AbstractScreenMode currentScreenMode;

currentScreenMode = new DynamicScreenMode<HiresScreenMode>();

currentScreenMode->drawPixel(0, 0, 0);
currentScreenMode->present();

delete currentScreenMode;

currentScreenMode = new DynamicScreenMode<LoresScreenMode>();

currentScreenMode->drawPixel(0, 0, 0);
currentScreenMode->present();

delete currentScreenMode;

And all the expensive stuff would be opt-in.

FManga · July 15, 2018, 6:06pm

I meant short-term. At the very least we could move the mode-specific code into separate cpp files and use a single #ifdef per file instead of functions with a bunch of ifdefs inside. This could be done right now without breaking anything.

I’d prefer the template version for a clean-slate v2.0. Both ways allow for a merged mode (move the buffer out of the class and into the ifdef).

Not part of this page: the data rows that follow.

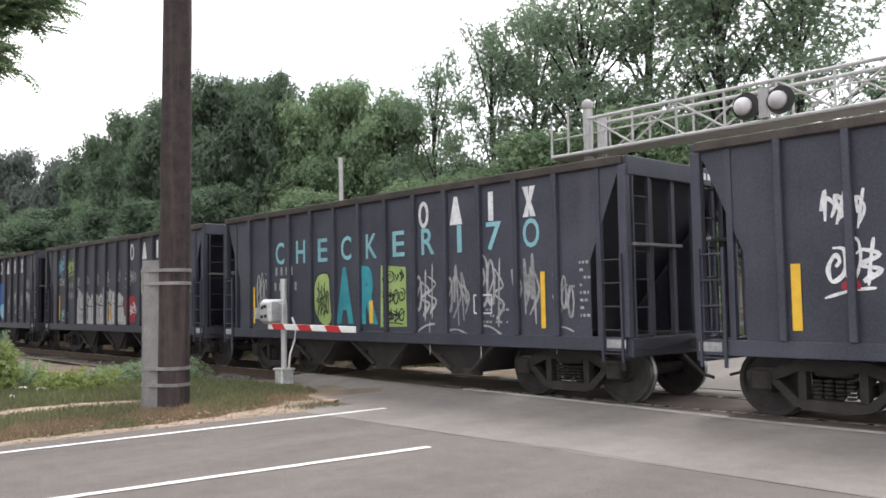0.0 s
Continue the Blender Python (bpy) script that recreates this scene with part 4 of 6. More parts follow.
def mark_blocks(car, boxes, mat, y):
    """Big owner's mark as plain shapes: a ring, a triangle, a bar and a cross."""
    for k, (x0, x1, z0, z1) in enumerate(boxes[::-1]):
        cx, cz, hx, hz = (x0 + x1) / 2, (z0 + z1) / 2, (x1 - x0) / 2, (z1 - z0) / 2
        if k == 0:
            verts, faces = [], []
            for i in range(16):
                a = 2 * math.pi * i / 16
                for f, h in ((1.0, 1.0), (0.52, 0.68)):
                    verts.append((cx + hx * f * math.cos(a), y, cz + hz * h * math.sin(a)))
                j = (i + 1) % 16
                faces.append((2 * i, 2 * j, 2 * j + 1, 2 * i + 1))
            put("mark_shape", mesh_of("mark_shape", verts, faces, mat), car, "plain white painted ring")
        elif k == 1:
            flat(car, "mark_shape", [[(cx - hx * 1.15, z0), (cx + hx * 1.15, z0), (cx + hx * 0.3, z1), (cx - hx * 0.3, z1)]], mat, y, "plain white painted triangle")
        elif k == 2:
            flat(car, "mark_shape", [[(cx - hx * 0.42, z0), (cx + hx * 0.42, z0), (cx + hx * 0.42, z1), (cx - hx * 0.42, z1)]], mat, y, "plain white painted bar")
        else:
            w = hx * 0.45
            flat(car, "mark_shape", [[(cx - hx, z0), (cx - hx + 2 * w, z0), (cx, cz - hz * 0.36), (cx + hx - 2 * w, z0), (cx + hx, z0), (cx + w * 0.75, cz), (cx + hx, z1), (cx + hx - 2 * w, z1), (cx, cz + hz * 0.36), (cx - hx + 2 * w, z1), (cx - hx, z1), (cx - w * 0.75, cz)]],
                 mat, y, "plain white painted cross")


def small_rows(car, x0, x1, z0, z1, rows, mat, y, seed):
    """Fine stencilled data, as small bars."""
    g = random.Random(seed)
    boxes = []
    pitch = (z1 - z0) / rows
    for r in range(rows):
        x = x0
        z = z0 + pitch * r
        while x < x1 - 0.04:
            w = g.uniform(0.02, 0.07)
            if g.random() < 0.62:
                boxes.append((x, min(x + w, x1), z, z + pitch * 0.36))
            x += w + 0.025
    flat(car, "stencil_text", [[(a, c), (b, c), (b, d), (a, d)] for a, b, c, d in boxes], mat, y, "fine white stencilled data")["kind"] = "stuff"


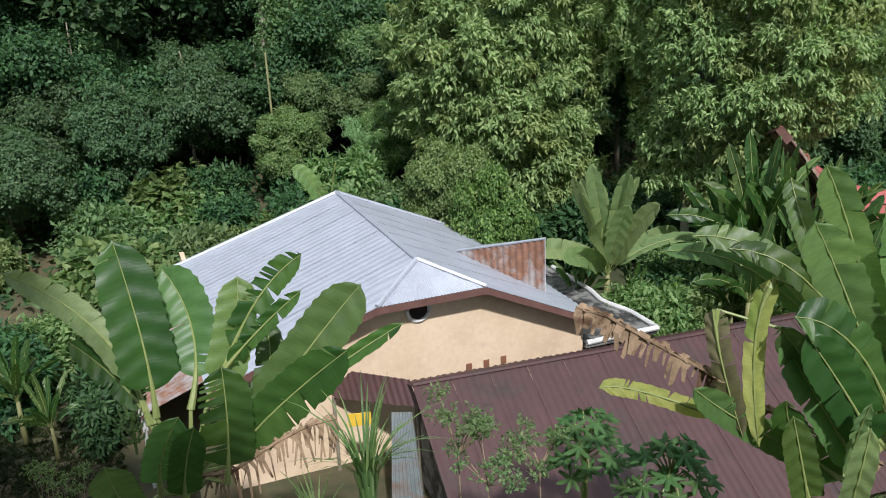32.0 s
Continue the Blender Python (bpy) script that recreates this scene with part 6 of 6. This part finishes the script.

FManga · July 18, 2018, 1:48pm

I sent a PR with a modified implementation of bufferChar. It is related to my previous post above, but is useful even if we don’t implement the merged mode. For those who are used to other processors it might be a bit counter-intuitive that it is faster this way. The concept can be applied to other drawing functions.